Smokey would never cheat.  He was loyal, faithful and true blue.  What Smokey said is what he meant to say.  Smokey was a confident man.  Smokey and I figured these things before going out for 3 months.  We just knew what the other person was like and felt safe and secure before falling into love.  It doesn't happen this way to everyone so I was blessed that it did happen to me.   Dave is another kettle of fish and don't know what to make of him.  I don't think Dave is as confident as Smokey.  I don't know if this is going to be a short lived affair or will it develop into something more serious.  No one knows not even the people involved.  We said to each other we will take it one day at a time.  It is fine for now. 
Mornings of Monday to Friday are my worst for thinking all kinds of crazy things and non-crazy thoughts.  Monday to Friday I can count on me thinking all kinds of things.  Thank you for all my Daily Strength friends for letting me vent out all these things.  You are all worth your weight in gold or are one in a million. 
From Diane Baillie

Replies

OnMyOwn2010
OnMyOwn2010

Oh, honey ~ Those feelings of insecurity are common to all of us, I think, that have lost our loves...I think that\'s one of the hardest parts...losing that sense of safety and security that comes from being in a committed relationship...I am feeling very insecure myself...I hope I can overcome that feeling someday, because I learned a long time ago that insecurity makes it hard to trust...myself, my emotions, other people...and you\'re probably right about Dave being less confident than Smokey...after all he\'s had 2 women leave him by choice...that can shake a person\'s confidence...It blew mine out of the water when my first husband (who I realized later was just an idiot!) walked out on me... But, perhaps in time, both of you will begin to regain your sense of confidence and security with each other....in the mean time I willleave you with something my Pastor told me yesterday...\"Just accept it for what it is...a blessing from God...and Enjoy it.!\" Always here if you need to \"talk\"... Big Hugs ~E~
Patswife
Patswife

Hi Diane, How did you happen to find out that Dave said he would go after this woman if her spouse passed away?
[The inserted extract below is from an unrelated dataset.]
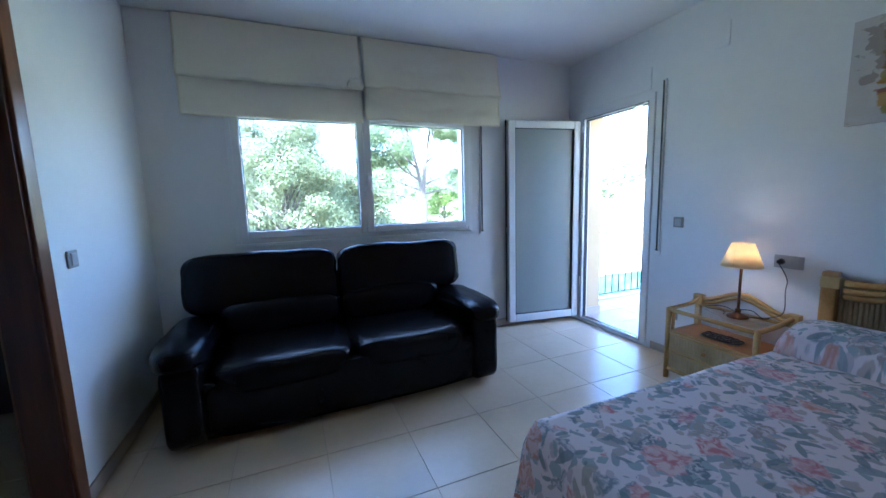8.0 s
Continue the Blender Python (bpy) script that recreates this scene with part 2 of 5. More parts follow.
def lathe(profile, sides=24, at=(0, 0, 0), bm=None, cap=True):
    """A turned shape from (radius, height) rows."""
    bm = bm or bmesh.new()
    rings = [[bm.verts.new((at[0] + r * math.cos(k * math.tau / sides), at[1] + r * math.sin(k * math.tau / sides), at[2] + z)) for k in range(sides)] for r, z in profile]
    for a, b in zip(rings, rings[1:]):
        for k in range(sides):
            bm.faces.new((a[k], a[(k + 1) % sides], b[(k + 1) % sides], b[k]))
    if cap:
        bm.faces.new(rings[0][::-1])
        bm.faces.new(rings[-1])
    bmesh.ops.recalc_face_normals(bm, faces=bm.faces)
    return bm


def cushion(c, s, power=5.0, n=9, wrinkle=0.0, freq=5.0, seed=0.0, bulge=0.0):
    """A stuffed block: a cube rounded towards a ball, with creases."""
    bm = bmesh.new()
    bmesh.ops.create_cube(bm, size=2.0)
    bmesh.ops.subdivide_edges(bm, edges=bm.edges[:], cuts=n, use_grid_fill=True)
    for v in bm.verts:
        p = v.co.copy()
        k = (abs(p.x) ** power + abs(p.y) ** power + abs(p.z) ** power) ** (1 / power)
        p = p / k
        q = Vector((p.x * s[0] / 2, p.y * s[1] / 2, p.z * s[2] / 2)) * (1 + bulge * (1 - max(abs(p.x), abs(p.y)) ** 2))
        if wrinkle:
            w = noise.noise(Vector((q.x * freq, q.y * freq, q.z * freq)) + Vector((seed, seed * 2, 0))) + 0.5 * noise.noise(Vector((q.x * freq * 3, q.y * freq * 2, q.z * freq * 3 + seed)))
            q += p.normalized() * w * wrinkle
        v.co = q + Vector(c)
    return bm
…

I\'m sorry but that all sounds pretty odd to me. What does your daughter think of this new relationship you have? Hugs, Wendy
deleted_user
deleted_user

Diane...after reading your post I don\'t know quite what to say. We always say how much Buddy and Smokey are alike and I, like you always felt so much love and that I was safe and secure. Now on my own I have days that are tough but I do OK. My ex-husband was one of those men that after I left him he was always looking for me in someone else. Over the years he has called me several times just to say \'Hi\"...and then after poor Buddy died he actually had the nerve to email me and I told him to get lost. I also dated a man and was engaged to him before I met Buddy that was still in love with his ex...it took me two years to realize that I didn\'t want to to second to another women ever...so I broke it off with him and Buddy walked into my life...how refreshing ...to be loved and give love back without games or worries. I don\'t know where I will go in the future as far as dating and men go but I do no I will not settle and I would rather be alone than every have to worry about a relationship...Buddy and Smokey had that going for them...good luck...sounds like you just need to let things fly and see what happens...hugs Ellen
deleted_user
deleted_user

Diane - Like I think I\'ve said before, you have to go with your heart - with your instinct and your gut feelings. I know that I was married and divorced before I met Mark. My heart never felt safe or secure and I never felt truly loved - until I met Mark and we married. It was a feeling like I can not even put into words - and I would never settle for less than that again.
I have been in love with and married to the best that there is..........and I know that you were also. Smokey was the best and for you to have doubts, or feel insecure........please don\'t settle for less than you\'re worth.
You\'re worth a lot - Smokey loves you more than words and would never want you to feel less than you felt with him.